GBE's CIO forum calls for security culture change
Specialists agree users must share responsibility for data management
A panel of experts, convened by Global Business Events (GBE) for CIO Middle East, today shared their views on control versus flexibility as it applies to bring your own device (BYOD).
The panel formed part of the opening session of a two-day event at the Maydan Hotel in Dubai, UAE, which included product demonstrations, seminars and an award ceremony. Many leading industry players were represented at the event, GBE's first in the Middle East.
The opening panel discussion reflected the security-related issues CIOs face as more and more companies embrace a BYOD model to allow employees to be mobile or work from home.
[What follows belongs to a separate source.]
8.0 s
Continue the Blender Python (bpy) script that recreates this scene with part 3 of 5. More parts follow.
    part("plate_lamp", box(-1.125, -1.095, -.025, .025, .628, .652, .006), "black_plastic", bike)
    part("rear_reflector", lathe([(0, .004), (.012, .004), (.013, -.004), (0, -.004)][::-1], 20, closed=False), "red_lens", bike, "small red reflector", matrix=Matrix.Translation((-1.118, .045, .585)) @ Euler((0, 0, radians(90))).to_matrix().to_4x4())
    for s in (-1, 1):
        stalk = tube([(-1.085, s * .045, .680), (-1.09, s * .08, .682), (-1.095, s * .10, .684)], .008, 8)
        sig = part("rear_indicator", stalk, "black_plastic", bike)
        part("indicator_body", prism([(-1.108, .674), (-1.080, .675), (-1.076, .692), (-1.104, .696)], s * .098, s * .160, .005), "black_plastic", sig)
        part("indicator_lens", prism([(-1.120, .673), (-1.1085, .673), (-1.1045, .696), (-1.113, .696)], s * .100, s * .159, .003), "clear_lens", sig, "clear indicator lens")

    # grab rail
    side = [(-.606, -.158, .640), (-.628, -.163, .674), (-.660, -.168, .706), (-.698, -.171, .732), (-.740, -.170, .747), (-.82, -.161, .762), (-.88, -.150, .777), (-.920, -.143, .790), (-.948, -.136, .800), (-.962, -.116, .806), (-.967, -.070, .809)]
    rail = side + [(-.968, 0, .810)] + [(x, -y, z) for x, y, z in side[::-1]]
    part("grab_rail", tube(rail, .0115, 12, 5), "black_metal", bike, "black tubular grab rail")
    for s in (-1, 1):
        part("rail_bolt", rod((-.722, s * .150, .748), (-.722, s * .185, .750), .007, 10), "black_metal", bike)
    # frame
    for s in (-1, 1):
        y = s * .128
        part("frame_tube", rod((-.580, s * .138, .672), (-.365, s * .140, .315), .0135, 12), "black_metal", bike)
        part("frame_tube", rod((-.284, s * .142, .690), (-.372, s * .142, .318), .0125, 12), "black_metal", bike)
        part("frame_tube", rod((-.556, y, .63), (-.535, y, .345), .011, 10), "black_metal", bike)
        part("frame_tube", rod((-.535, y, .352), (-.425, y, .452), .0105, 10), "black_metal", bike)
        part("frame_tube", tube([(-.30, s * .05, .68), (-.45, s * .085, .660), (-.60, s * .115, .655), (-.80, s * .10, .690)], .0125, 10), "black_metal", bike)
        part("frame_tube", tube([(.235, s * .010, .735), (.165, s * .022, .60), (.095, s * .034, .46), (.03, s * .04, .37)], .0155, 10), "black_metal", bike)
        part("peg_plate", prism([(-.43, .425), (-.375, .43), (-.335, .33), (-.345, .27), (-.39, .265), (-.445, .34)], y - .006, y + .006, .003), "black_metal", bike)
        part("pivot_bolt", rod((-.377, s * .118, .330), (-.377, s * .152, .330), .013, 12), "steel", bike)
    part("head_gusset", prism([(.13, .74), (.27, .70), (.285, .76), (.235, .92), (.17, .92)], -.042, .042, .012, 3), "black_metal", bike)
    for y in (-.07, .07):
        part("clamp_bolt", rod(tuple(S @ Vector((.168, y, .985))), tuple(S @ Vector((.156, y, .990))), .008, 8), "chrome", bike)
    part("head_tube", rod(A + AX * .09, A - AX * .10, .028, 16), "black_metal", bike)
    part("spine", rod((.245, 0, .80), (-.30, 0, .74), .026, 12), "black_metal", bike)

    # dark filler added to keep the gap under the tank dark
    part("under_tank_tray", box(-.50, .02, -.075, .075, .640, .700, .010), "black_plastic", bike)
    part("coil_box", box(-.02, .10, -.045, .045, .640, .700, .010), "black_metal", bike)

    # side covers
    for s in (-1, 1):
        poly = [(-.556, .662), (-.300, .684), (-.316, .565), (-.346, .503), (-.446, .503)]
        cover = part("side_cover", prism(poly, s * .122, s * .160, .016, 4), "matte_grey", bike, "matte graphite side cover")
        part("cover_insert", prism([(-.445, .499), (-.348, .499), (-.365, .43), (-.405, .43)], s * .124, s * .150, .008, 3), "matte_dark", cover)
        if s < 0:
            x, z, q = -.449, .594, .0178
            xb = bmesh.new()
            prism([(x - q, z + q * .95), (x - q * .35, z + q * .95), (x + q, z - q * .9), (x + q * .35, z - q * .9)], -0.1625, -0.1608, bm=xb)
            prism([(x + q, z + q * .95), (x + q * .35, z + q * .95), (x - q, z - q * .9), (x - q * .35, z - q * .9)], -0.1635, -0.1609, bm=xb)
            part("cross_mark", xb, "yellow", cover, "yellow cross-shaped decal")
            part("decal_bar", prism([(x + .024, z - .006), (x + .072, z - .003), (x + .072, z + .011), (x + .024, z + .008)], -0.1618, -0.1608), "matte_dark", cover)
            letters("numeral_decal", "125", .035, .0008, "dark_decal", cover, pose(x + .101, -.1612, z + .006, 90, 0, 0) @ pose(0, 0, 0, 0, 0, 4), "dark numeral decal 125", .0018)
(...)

"Users today need more freedom [so they] can be more creative and come up with new ideas," said Majid Al Mahdioum, Head of the Search Security Quality Division at the UAE Telecom Regulatory Authority (TRA). Al Mahdioum favoured a flexible business culture that steered away from a "lock-down mentality" and placed responsibility for security on end-users through what he called "a cycle of awareness".
"Transparency with users is important, giving access based on ‘need to know' and keeping good monitoring solutions in place to ensure that data is protected and information is used in the right way," he said.
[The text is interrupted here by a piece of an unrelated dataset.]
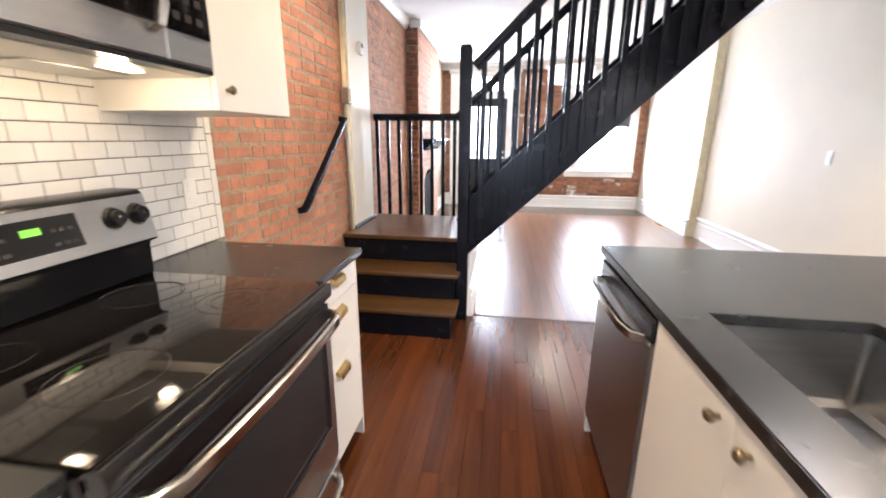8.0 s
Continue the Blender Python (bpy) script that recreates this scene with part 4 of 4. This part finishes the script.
# added black sheet filling the arch: the deep firebox's shade as colour
part("fire_screen", prism([(FY0 + 0.05, 0.002), (FY1 - 0.05, 0.002), (FY1 - 0.05, 0.68)] + [((FY0 + FY1) / 2 + 0.33 * math.cos(math.pi * k / 12), 0.68 + 0.18 * math.sin(math.pi * k / 12)) for k in range(1, 12)]
     + [(FY0 + 0.05, 0.68)], "x", CHX - 0.05, CHX - 0.035), SOOT_VOID, chimney, "black panel standing in for the shaded depth of the firebox", smooth=False)
mantel = thing("mantel_shelf", (-0.75, 8.33, 1.2), "black painted wooden mantel shelf with a moulded underside", "mantel shelf")
part("shelf", cuboid(CHX + 0.001, -0.635, 7.665, 8.99, 1.325, 1.355, 0.004), BLACK, mantel)
for nm, y0, y1 in (("cornice", 7.69, 8.965),):
    part(nm, prism([(CHX + 0.001, 1.20), (-0.80, 1.20), (-0.79, 1.235), (-0.755, 1.245), (-0.735, 1.28), (-0.69, 1.295), (-0.665, 1.324), (CHX + 0.001, 1.324)], "y", y0, y1), BLACK, mantel, smooth=False)
setting("trim_crown_chimney", merged((CHX + 0.001, CHX + 0.03, CH0 - 0.02, CH1 + 0.02, 2.68, 2.768), (LEFT + 0.06, CHX, CH0 - 0.03, CH0 - 0.001, 2.68, 2.768), bevel=0.006), TRIM, "white crown moulding round the chimney breast")
setting("hearth", cuboid(CHX, -0.318, 7.66, 9.19, -0.01, 0.001), HEARTH, "brick hearth set into the floor")


# ---------------------------------------------------------------- bricks, tiles and boards
def brick_mesh(name, sx, sy, sz, mat, rng):
    """A brick with chipped, uneven corners, centred on its origin."""
    bm = cuboid(-sx / 2, sx / 2, -sy / 2, sy / 2, -sz / 2, sz / 2)
    bmesh.ops.bevel(bm, geom=list(bm.edges), offset=0.005, segments=1, affect="EDGES")
    for v in bm.verts:
        v.co += Vector((rng.uniform(-0.006, 0.006), rng.uniform(-0.001, 0.001), rng.uniform(-0.0045, 0.0045)))
    me = bpy.data.meshes.new(name)
    bm.to_mesh(me)
    bm.free()
    me.materials.append(mat)
    return me


BL, BH, BG = 0.196, 0.060, 0.013
rng = random.Random(7)
KINDS = {}
FLAKED = material("brick_with_old_plaster", (0.55, 0.50, 0.44), 0.9, vary=0.3, scale=30, bump=0.5, bump_scale=90, second=(0.26, 0.10, 0.055), second_scale=14, amount=1.0)
for key, mat in (("a", BRICK), ("d", BRICK_DARK), ("h", HEARTH), ("f", FLAKED)):
    KINDS[key] = [brick_mesh("brick", BL, 0.024, BH, mat, rng) for _ in range(5)], [brick_mesh("brick", 0.09, 0.024, BH, mat, rng) for _ in range(3)]


def piece(name, me, parent, place, turn, scale=(1, 1, 1)):
    ob = new(name, me)
    ob.parent = parent
    ob.location = Vector(place) - SPOT[parent]
    ob.rotation_euler = turn
    ob.scale = scale
    return ob


def brick_field(parent, key, u0, u1, z0, z1, where, turn, skip=None, depth=0.0):
    """Courses of bricks over u0..u1 and z0..z1. where(u, z): the place of a brick's centre."""
    course, z = 0, z0
    while z + 0.02 < z1:
        h = min(BH, z1 - z)
        header = course % 7 == 5
        length = 0.09 if header else BL
        full = length
        u = u0 - (length + BG) * (0.5 if course % 2 else 0.0) - rng.uniform(0, 0.02)
        while u < u1:
            length = full * rng.uniform(0.9, 1.06) if rng.random() < 0.85 else 0.088
            a, b = max(u, u0), min(u + length, u1)
            if b - a > 0.025 and not (skip and skip((a + b) / 2, z + h / 2)):
                aged = key == "d" and parent is wall_front and rng.random() < (0.13 if z < 0.6 else 0.008)
                me = rng.choice(KINDS["f" if aged else key][1 if header else 0])
                ob = piece("brick", me, parent, where((a + b) / 2, z + h / 2 + rng.uniform(-0.002, 0.002), rng.uniform(-0.002, 0.002)), (0, rng.uniform(-0.006, 0.006), turn), ((b - a) / full, 1, h / BH * rng.uniform(0.95, 1.04)))
            u += length + BG
        z += BH + BG
        course += 1


QUARTER = math.pi / 2
brick_field(wall_left, "a", 3.88, 5.445, 0.02, CEILING, lambda u, z, d: (LEFT - 0.0098 + d * 0.6, u, z), QUARTER, skip=lambda u, z: u > 5.30 and z < 0.55)
brick_field(wall_left, "a", 5.978, CH0 - 0.002, 0.23, 2.66, lambda u, z, d: (LEFT - 0.0098 + d * 0.6, u, z), QUARTER)
brick_field(chimney, "a", CH0, CH1, 0.01, 2.675, lambda u, z, d: (CHX - 0.0208 + d * 0.6, u, z), QUARTER,
            skip=lambda u, z: FY0 - 0.04 < u < FY1 + 0.04 and z < 0.70 + 0.24 * max(0, 1 - ((u - 8.4) / 0.42) ** 2) ** 0.5)
# side return in the darker brick: its shade is put into the colour
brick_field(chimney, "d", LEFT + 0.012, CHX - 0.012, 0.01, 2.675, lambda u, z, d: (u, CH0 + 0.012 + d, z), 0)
brick_field(wall_front, "d", 0.512, 1.463, 0.245, 2.66, lambda u, z, d: (u, FRONT + 0.0095 + d * 0.6, z), 0)
brick_field(wall_front, "d", 2.777, RIGHT_F, 0.245, 2.66, lambda u, z, d: (u, FRONT + 0.0095 + d * 0.6, z), 0)
brick_field(wall_front, "d", 1.463, 2.777, 0.245, 0.625, lambda u, z, d: (u, FRONT + 0.0095 + d * 0.6, z), 0)
brick_field(wall_front, "d", LEFT, -0.862, 0.245, 2.66, lambda u, z, d: (u, FRONT + 0.0095 + d * 0.6, z), 0)
brick_field(wall_rear, "a", 2.60, RIGHT, 0.215, 0.60, lambda u, z, d: (u, REAR + d, z), 0)
hearth = bpy.data.objects["hearth"]
row, x = 0, CHX + 0.01
while x < -0.33:
    y = 7.665 - (0.1 if row % 2 else 0)
    while y < 9.185:
        a, b = max(y, 7.665), min(y + BL, 9.187)
        if b - a > 0.03:
            piece("brick", rng.choice(KINDS["h"][0]), hearth, (x + 0.03, (a + b) / 2, -0.0092 + rng.uniform(-0.0008, 0.0008)), (QUARTER, 0, QUARTER), ((b - a) / BL, 1, 0.98))
        y += BL + 0.008
    x += BH + 0.008
    row += 1

# subway tiles behind the range
back = setting("wall_tiled", cuboid(LEFT, LEFT + 0.010, 2.15, 3.86, 0.915, 1.56), GROUT, "dark grout behind white subway tiles")


def tile_mesh(w, h):
    bm = cuboid(-0.004, 0.004, -w / 2, w / 2, -h / 2, h / 2, 0.002)
    me = bpy.data.meshes.new("tile")
    bm.to_mesh(me)
    bm.free()
    me.materials.append(TILE)
    return me


TW, TH, TG = 0.1016, 0.0508, 0.0032
whole, edge_tile = tile_mesh(TW, TH), tile_mesh(0.035, 0.15)
for r in range(12):
    z = 0.918 + TH / 2 + r * (TH + TG)
    y = 2.155 - (0.0524 if r % 2 else 0)
    while y < 3.818:
        a, b = max(y, 2.155), min(y + TW, 3.818)
        if b - a > 0.02:
            piece("tile", whole, back, (LEFT + 0.0135, (a + b) / 2, z), (0, 0, 0), (1, (b - a) / TW, 1))
        y += TW + TG
for r in range(4):
    piece("tile", edge_tile, back, (LEFT + 0.0135, 3.84, 0.918 + 0.075 + r * 0.1535), (0, 0, 0))


def board_mesh(name, w, mat):
    bm = cuboid(-w / 2, w / 2, -0.5, 0.5, -0.018, 0.0, 0.0006)
    me = bpy.data.meshes.new(name)
    bm.to_mesh(me)
    bm.free()
    me.materials.append(mat)
    return me


def board_floor(name, mat, x0, x1, y0, y1, width, label, holes=(), border=None):
    fl = setting(name, cuboid(x0, x1, y0, y1, -0.0205, -0.0185), UNDER, label)
    me = board_mesh("floor_board", width - 0.0005, mat)
    dark = board_mesh("floor_board", width - 0.0005, border[0]) if border else None
    x = x0
    while x < x1 - 0.01:
        w = min(width, x1 - x)
        cuts, y = [], y0
        y += rng.uniform(0.5, 2.4)
        cuts = [y0]
        while y < y1 - 0.5:
            cuts.append(y)
            y += rng.uniform(1.8, 3.2)
        cuts.append(y1)
        for a, b in zip(cuts, cuts[1:]):
            spans = [(a, b)]
            for hx0, hx1, hy0, hy1 in holes:
                if hx0 < x + w / 2 < hx1:
                    spans = [s for p, q in spans for s in ((p, min(q, hy0)), (max(p, hy1), q)) if s[1] - s[0] > 0.02]
            if border and x + w / 2 > border[1]:
                spans = [t for p, q in spans for t in ((p, min(q, border[2])), (max(p, border[2]), q)) if t[1] - t[0] > 0.02]
            for p, q in spans:
                stained = border and (x + w / 2 < border[1] or p >= border[2] - 0.001) and p > 6.2
                piece("floor_board", dark if stained else me, fl, (x + w / 2, (p + q) / 2, rng.uniform(-0.0006, 0.0)), (0, 0, 0), (w / width, q - p - 0.0006, 1))
        x += width
    return fl


board_floor("floor_kitchen", FLOOR_K, LEFT, RIGHT, -0.4, 5.178, 0.083, "dark red-brown glossy floorboards running lengthways")
board_floor("floor_parlour", FLOOR_F, LEFT, RIGHT, 5.206, FRONT + 0.05, 0.083, "worn brown glossy floorboards in the front room", holes=((CHX, -0.318, 7.66, 9.19),), border=(FLOOR_D, 0.26, 10.0))
solid("floor_gap", merged((LEFT, RIGHT, 5.1782, 5.2058, -0.018, -0.0012), (0.233, 0.244, 4.12, 4.74, 0.0004, 0.0009), (0.582, 0.59, 4.20, 4.33, 0.0004, 0.0009)), UNDER, "dark open gap between two floorboards", "floor gap", kind="structure", smooth=False)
Shams Hasan, Director of IT at Carnegie Mellon University, Qatar also favoured a culture shift. "In security we often forget - as with most subjects in IT - the need for [IT staff] to get out of the network operations centre," he said.
Hasan highlighted the importance of user management - allowing users to become an integral part of the security model.
"As organisations get more innovative, the assets are actually going to be the intellectual property that resides on [devices]," he added. "More than the tools that [provide security] the issue has become about ‘how educated are the users?' We need to learn in IT how to stop having a bear-hug approach in dealing with data and security. We need to let the information flow out and let users manage it."
David Yates, Partner and Head of Technology, Media and Telecommunications at Al Tamimi & Company, drew attention to the legal environments in which many companies operate, both globally and regionally.
"The way in which many countries in the world respond to security risks is reactive. In the UAE and Saudi Arabia there are very strong laws that address cyber crime. Where many countries have struggled is in persuading organisations to implement their own measures to mitigate the risk of adverse consequences from such crimes."
"There has to be a clear framework [that outlines] who is supposed to do what when a [cyber incident] occurs," said Al Mahdioum, who advocated more decentralisation of cyber policing.
Yates pointed out that C-level decision-makers traditionally equate compliance with cost and that security issues are normally treated as unlikely until an attack occurs. This led to a culture of denial about cyber risks that left the boardroom lukewarm to changes in security policy and processes.
"Incentives have to be developed for organisations to act in their own financial interest and improve information security," he said.